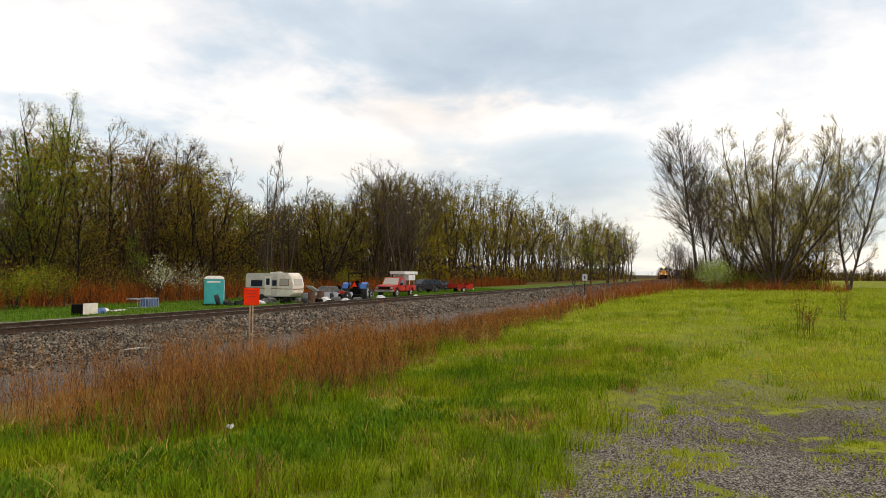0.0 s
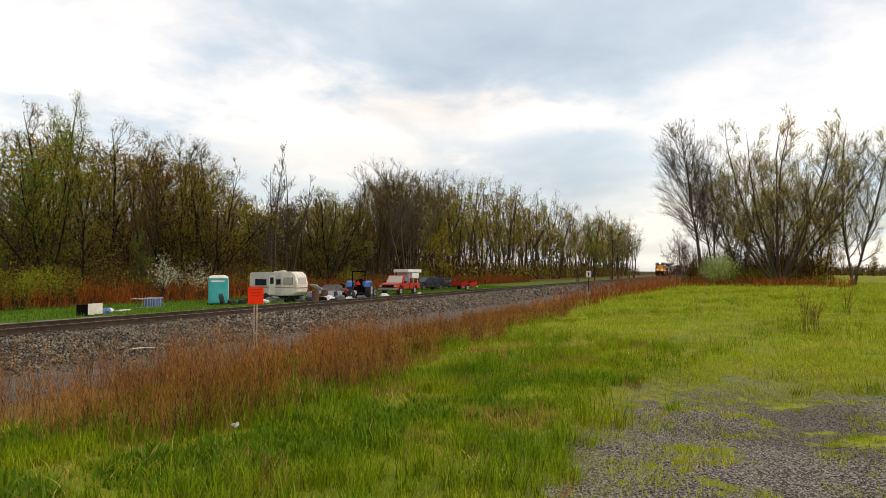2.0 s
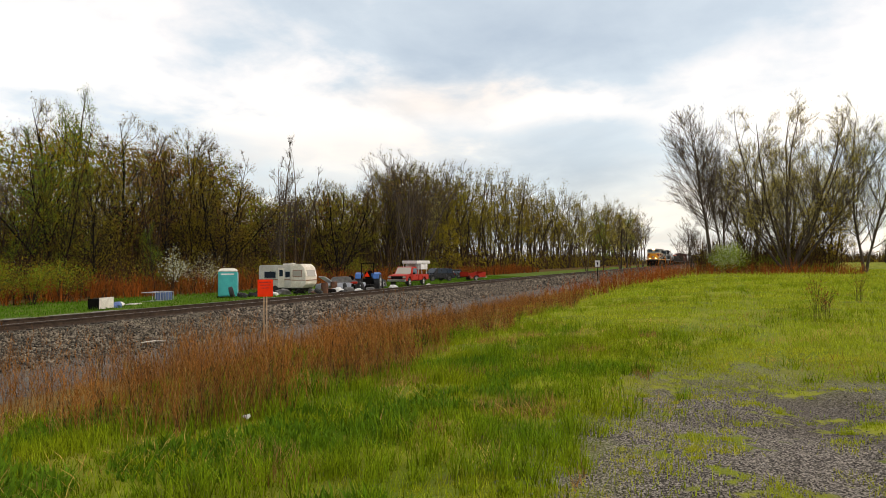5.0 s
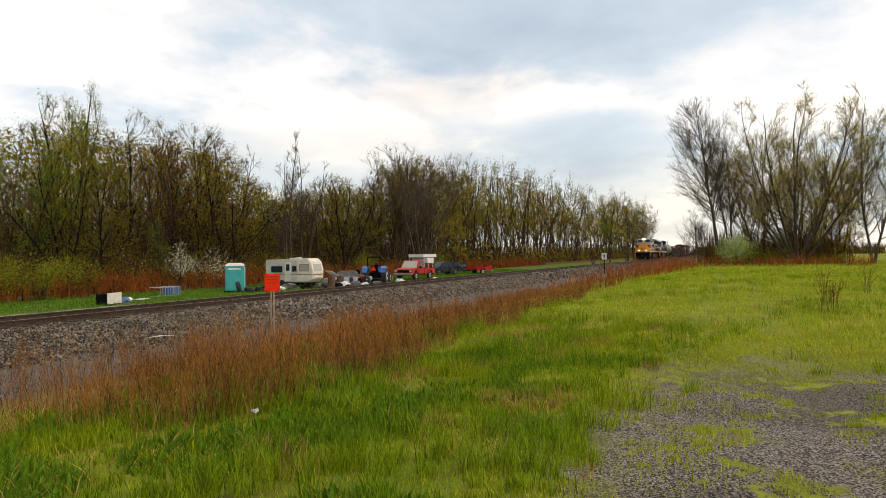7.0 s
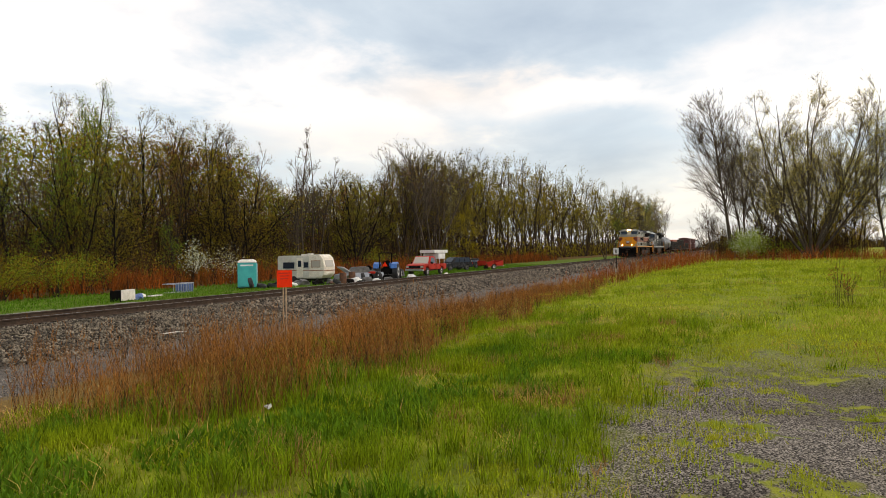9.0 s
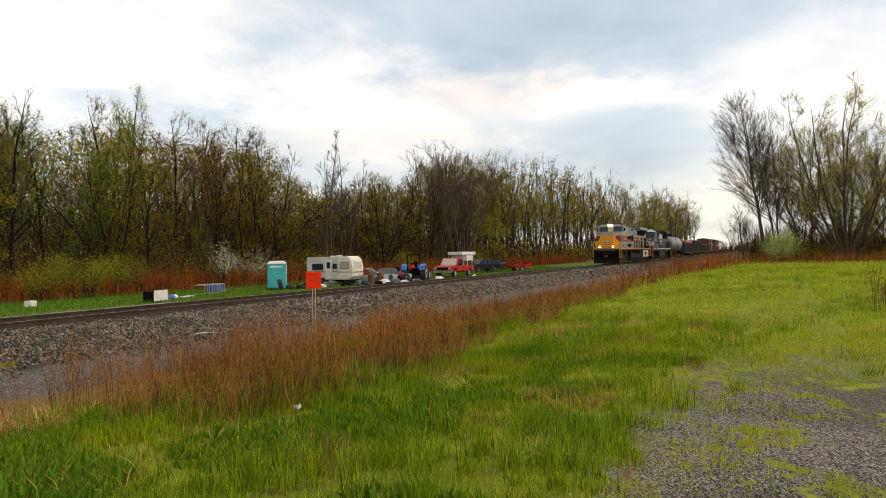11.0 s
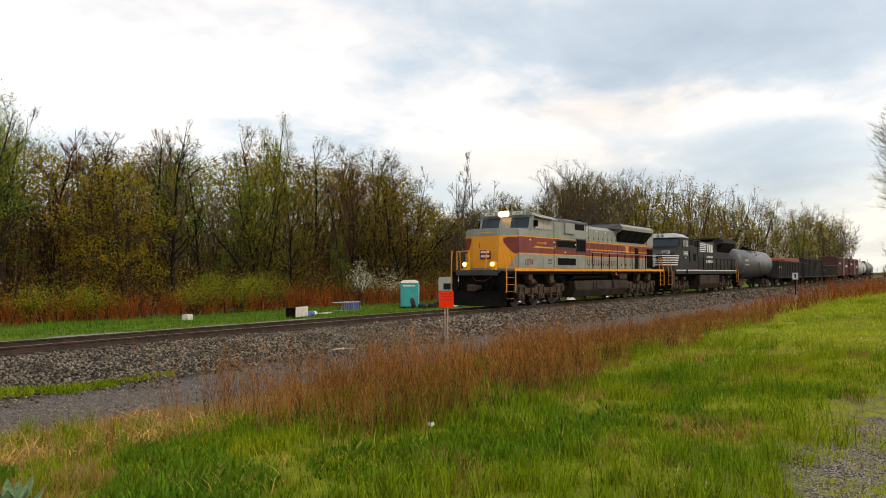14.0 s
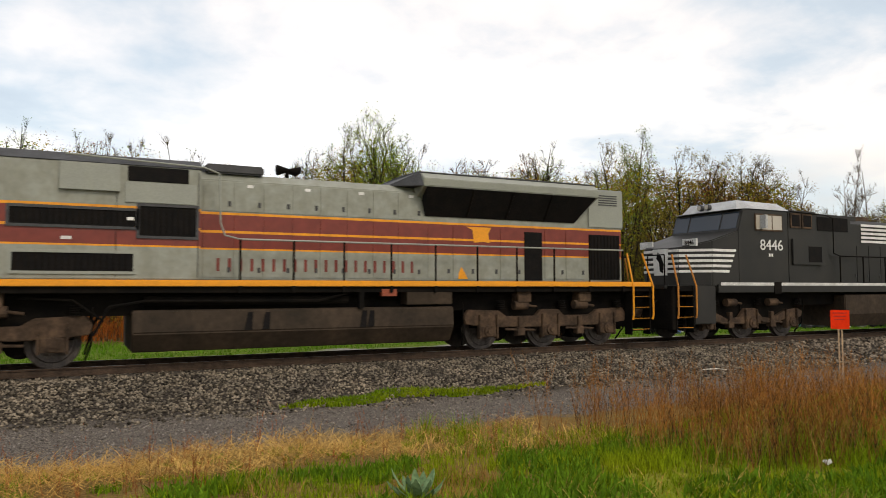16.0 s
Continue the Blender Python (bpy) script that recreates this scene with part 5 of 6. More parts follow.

## What the exercise asks
Quote the preceding listing precisely and completely, omitting its images.

## Solved exercise
0.0 s
2.0 s
5.0 s
7.0 s
9.0 s
11.0 s
14.0 s
16.0 s
Continue the Blender Python (bpy) script that recreates this scene with part 5 of 6. More parts follow.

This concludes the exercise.